Pegando os dois pelos braços gritei:
_ Seus pestes! Vocês não sabem que tenho que chegar em casa rápido?? Que é questão de vida ou morte?? Tentem me impedir que eu mato vocês! 
O maiozinho então falou:
_Calmaí, tia. Alguém mexeu com tu?
Gritei:
_ Sim! o bandida da síndica!.Ela quer que os cachorros devorem minhas filhas!  

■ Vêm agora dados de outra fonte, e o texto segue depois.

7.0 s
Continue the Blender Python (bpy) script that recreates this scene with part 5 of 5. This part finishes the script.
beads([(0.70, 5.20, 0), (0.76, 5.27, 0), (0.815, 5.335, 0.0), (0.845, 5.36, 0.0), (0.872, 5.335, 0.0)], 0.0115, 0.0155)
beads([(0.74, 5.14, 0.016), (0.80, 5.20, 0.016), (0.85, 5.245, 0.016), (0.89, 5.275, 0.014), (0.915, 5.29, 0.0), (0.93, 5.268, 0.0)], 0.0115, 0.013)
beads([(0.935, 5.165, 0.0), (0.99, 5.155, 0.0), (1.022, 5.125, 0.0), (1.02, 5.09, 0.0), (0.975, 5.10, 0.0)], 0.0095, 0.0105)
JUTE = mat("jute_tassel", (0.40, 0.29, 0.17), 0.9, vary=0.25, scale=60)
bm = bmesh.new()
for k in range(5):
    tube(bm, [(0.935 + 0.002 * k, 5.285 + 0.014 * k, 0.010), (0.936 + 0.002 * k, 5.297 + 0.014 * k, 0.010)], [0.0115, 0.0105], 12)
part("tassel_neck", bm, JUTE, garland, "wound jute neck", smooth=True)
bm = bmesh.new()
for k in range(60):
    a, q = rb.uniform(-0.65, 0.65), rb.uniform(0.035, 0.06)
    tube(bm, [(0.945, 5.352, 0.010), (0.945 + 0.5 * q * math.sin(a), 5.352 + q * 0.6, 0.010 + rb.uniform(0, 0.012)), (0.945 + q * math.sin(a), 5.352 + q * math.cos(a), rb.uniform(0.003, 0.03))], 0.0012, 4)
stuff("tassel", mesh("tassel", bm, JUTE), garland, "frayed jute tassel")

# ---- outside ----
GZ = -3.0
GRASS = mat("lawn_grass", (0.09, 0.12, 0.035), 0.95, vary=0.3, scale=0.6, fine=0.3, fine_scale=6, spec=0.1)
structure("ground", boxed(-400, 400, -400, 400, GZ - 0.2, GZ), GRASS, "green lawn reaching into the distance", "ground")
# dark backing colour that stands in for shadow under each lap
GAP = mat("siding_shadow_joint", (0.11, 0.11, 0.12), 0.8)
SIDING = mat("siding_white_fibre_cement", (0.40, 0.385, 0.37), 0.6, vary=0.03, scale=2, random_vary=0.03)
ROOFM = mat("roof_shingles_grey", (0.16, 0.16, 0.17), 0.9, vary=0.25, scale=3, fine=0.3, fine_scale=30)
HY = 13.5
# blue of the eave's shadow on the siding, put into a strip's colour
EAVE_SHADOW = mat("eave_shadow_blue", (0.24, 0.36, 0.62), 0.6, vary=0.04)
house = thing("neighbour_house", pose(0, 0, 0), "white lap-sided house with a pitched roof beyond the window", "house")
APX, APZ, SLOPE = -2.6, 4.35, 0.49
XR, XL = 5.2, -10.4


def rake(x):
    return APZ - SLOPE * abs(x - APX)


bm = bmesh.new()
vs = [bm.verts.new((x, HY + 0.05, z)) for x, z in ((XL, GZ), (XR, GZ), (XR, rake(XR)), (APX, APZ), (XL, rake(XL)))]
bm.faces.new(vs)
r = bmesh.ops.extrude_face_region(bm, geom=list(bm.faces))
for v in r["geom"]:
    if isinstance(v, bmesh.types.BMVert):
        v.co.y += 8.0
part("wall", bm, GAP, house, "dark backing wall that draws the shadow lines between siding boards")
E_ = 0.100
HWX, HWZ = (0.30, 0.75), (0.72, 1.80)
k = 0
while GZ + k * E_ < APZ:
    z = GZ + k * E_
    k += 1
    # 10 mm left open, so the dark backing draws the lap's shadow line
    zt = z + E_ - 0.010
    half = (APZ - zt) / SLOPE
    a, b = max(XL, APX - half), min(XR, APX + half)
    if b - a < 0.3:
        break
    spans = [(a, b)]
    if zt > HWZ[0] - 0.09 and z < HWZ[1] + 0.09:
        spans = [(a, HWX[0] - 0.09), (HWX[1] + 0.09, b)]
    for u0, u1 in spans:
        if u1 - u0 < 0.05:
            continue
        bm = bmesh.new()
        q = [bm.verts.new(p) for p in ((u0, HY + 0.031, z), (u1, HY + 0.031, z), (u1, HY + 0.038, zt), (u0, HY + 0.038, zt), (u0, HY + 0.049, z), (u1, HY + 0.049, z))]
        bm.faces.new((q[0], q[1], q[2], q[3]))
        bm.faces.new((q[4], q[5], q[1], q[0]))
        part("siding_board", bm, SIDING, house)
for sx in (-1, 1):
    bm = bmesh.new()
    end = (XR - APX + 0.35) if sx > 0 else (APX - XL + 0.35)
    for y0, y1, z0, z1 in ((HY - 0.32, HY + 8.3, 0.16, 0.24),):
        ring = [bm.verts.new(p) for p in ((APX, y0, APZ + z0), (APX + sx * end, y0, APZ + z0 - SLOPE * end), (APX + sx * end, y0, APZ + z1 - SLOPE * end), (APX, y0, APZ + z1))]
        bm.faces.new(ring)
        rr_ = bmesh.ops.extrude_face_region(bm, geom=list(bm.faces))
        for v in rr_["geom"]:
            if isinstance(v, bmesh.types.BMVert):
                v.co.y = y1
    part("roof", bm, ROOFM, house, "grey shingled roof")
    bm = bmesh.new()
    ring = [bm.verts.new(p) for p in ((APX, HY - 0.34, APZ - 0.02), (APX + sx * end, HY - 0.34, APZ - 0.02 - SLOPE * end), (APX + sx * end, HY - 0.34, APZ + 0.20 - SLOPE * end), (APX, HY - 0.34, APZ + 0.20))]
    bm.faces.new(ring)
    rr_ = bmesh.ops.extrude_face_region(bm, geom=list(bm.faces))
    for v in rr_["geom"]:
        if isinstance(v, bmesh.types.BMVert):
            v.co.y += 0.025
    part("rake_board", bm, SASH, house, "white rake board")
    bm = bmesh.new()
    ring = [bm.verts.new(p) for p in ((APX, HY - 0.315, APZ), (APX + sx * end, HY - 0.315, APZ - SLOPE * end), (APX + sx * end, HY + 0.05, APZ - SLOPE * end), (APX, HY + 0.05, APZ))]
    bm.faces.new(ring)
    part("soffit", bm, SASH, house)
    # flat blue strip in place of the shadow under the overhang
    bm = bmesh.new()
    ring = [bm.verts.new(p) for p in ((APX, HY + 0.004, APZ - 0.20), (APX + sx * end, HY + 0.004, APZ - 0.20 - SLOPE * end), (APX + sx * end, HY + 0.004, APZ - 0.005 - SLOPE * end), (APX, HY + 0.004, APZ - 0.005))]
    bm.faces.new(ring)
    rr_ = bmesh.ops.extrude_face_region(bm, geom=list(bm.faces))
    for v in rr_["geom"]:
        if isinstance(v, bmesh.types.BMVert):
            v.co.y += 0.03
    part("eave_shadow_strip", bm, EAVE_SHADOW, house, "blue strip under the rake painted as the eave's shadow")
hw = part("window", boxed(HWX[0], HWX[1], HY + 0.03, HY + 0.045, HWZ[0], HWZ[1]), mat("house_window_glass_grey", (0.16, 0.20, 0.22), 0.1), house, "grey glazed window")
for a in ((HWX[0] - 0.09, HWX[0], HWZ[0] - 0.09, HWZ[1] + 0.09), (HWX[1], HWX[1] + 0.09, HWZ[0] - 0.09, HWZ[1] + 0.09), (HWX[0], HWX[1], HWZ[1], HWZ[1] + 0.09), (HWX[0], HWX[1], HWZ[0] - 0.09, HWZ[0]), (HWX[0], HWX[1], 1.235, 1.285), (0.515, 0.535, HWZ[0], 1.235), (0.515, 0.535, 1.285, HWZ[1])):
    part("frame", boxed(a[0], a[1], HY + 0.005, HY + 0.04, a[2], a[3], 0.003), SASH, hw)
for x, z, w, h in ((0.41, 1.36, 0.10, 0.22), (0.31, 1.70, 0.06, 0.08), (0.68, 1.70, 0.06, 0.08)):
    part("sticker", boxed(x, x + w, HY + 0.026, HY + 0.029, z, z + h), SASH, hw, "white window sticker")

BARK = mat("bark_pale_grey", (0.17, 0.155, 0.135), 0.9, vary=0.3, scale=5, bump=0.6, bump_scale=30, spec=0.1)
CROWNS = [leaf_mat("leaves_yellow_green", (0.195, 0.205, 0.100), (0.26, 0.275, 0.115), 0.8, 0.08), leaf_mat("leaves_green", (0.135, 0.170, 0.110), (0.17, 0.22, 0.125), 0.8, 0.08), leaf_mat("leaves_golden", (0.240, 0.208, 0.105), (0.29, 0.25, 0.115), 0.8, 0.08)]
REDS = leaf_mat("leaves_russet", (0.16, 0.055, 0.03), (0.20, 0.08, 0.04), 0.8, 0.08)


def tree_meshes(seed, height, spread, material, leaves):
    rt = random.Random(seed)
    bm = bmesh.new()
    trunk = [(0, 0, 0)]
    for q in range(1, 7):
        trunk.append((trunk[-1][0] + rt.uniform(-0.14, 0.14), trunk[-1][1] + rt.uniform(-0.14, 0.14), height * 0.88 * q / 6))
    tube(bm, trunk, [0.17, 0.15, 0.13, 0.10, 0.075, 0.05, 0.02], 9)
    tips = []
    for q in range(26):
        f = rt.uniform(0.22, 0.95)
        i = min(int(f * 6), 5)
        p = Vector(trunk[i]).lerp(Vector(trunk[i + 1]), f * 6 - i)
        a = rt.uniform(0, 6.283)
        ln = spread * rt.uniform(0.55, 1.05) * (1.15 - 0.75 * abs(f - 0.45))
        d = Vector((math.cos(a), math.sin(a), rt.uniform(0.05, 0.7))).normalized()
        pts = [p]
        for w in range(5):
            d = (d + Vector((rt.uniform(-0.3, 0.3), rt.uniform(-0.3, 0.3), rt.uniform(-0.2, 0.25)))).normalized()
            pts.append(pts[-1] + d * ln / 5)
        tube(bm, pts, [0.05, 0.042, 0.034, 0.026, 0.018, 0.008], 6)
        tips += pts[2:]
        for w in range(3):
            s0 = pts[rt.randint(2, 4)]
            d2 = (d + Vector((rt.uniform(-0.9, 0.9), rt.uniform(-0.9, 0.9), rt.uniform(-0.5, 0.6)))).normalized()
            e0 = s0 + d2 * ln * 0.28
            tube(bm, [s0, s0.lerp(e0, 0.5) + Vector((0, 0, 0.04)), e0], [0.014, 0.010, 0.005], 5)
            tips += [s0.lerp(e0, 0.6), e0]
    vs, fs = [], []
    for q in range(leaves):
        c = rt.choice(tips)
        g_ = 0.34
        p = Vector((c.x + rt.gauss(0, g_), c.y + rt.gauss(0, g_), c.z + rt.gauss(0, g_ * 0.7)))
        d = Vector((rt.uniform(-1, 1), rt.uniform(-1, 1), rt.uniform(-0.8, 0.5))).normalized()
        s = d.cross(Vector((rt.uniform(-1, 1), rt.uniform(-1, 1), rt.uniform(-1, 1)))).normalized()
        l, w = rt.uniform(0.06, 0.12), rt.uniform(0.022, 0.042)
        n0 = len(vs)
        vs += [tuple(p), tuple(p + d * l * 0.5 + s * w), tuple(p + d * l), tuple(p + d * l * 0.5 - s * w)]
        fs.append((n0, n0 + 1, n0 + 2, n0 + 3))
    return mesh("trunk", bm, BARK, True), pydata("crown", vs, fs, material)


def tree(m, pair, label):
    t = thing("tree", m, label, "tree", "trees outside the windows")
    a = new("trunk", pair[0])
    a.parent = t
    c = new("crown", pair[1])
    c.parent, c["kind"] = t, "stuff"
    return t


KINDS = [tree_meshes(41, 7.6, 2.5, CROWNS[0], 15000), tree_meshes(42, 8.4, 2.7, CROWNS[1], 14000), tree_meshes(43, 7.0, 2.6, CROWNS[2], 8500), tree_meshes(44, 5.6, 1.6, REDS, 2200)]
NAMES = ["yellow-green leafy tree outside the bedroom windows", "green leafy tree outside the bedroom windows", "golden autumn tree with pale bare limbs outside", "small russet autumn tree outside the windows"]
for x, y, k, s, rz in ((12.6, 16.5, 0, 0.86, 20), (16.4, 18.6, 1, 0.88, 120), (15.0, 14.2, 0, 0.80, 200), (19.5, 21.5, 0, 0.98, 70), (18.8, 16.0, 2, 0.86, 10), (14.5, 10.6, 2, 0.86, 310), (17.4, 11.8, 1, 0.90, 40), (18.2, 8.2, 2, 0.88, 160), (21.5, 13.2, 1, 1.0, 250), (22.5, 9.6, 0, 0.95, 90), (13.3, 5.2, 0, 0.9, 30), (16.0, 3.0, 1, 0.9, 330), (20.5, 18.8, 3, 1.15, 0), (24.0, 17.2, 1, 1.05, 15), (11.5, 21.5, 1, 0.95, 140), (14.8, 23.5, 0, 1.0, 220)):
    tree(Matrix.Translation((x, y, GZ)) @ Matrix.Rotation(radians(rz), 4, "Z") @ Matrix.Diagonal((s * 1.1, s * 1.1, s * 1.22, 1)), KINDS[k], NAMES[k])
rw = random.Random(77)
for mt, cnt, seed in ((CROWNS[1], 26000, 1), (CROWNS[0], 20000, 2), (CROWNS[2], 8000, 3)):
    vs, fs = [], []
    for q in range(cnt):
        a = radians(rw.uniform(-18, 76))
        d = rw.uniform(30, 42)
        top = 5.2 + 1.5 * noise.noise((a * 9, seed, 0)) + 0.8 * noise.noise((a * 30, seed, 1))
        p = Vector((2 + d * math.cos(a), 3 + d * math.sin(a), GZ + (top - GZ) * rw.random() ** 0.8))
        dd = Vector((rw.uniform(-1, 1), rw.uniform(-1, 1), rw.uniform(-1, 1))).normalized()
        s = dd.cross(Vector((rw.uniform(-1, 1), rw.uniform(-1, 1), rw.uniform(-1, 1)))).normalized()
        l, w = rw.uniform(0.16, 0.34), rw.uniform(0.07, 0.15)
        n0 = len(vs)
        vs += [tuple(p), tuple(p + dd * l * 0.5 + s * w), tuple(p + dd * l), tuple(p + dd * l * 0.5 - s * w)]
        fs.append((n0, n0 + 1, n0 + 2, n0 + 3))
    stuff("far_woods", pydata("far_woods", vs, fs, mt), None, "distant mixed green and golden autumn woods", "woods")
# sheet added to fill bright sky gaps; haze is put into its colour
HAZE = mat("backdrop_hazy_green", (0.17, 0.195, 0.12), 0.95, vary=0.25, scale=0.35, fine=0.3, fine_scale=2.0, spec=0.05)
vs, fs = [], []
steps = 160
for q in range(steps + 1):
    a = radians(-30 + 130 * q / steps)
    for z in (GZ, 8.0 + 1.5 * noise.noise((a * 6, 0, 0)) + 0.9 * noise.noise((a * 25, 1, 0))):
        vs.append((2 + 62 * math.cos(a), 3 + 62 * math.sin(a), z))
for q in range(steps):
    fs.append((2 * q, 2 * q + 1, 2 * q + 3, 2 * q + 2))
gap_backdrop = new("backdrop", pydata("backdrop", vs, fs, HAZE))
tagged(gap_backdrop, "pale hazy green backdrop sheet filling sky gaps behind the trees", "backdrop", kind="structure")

_ Tu vai dá porrada nela, tia? Leva a gente com tu, tia. Nóis ta armado com caco de vrido. Nós pode ir lá e pegar essa cínica!
 
Sabe, gente, a inocência daqueles dois garotinhos metidos a bandidos, fizeram-me voltar a razão e perceber o ridículo da situação. Imagine, eu chegar em casa, com meus dois bandidinhos armados com cacos de vidro prá pegar a síndica? Contei até dez e disse:
_Não obrigada! Podem deixar que eu me viro!
_Ta bom, tia, nóis vai facilitar o trânsito pra tu.
 
E os dois, como dois verdadeiros guardas de trânsito, fizeram gestos, gritaram e abriram caminho entre os motoristas pra que eu pudesse passar.
 Olhei pra trás pra agradecer e escutei-os dizendo:
_ Vai lá, tia, e dá porrada que tu é muito forte!
_ Xa comigo! Mas eu vou usar o pensamento e não a violência.
_Tia, se tu quiser, nós ainda tem cola aqui pra cheirar. É pra acalmar...
 
Senti vontade de voltar e cobrir os dois de beijos como uma mãe faz. Mas, infelizmente eu tinha que seguir meu caminho.
Cheguei em casa um tanto ainda estressada, mas já apta a usar o pensamento. Ao abrir a porta, encontrei minhas duas meninas calmas e desenhando. Aflita perguntei sobre a tal vizinha e síndica e elas me responderam.
 
_Ah mãe! Ta tudo resolvido. Nós dissemos a ela que íamos chamar a polícia e daí ela parou de mexer com a gente!
 
Pois é gente, nada como a lógica infantil. Resolveram muito bem o problema e eu aprendi uma lição! Não menospreze a capacidade das crianças pensarem e se defenderem. E nunca menospreze a sua própria capacidade de cometer loucuras de vez em quando. Mas, antes que isso aconteça, conte até dez, cem...mil, se precisar.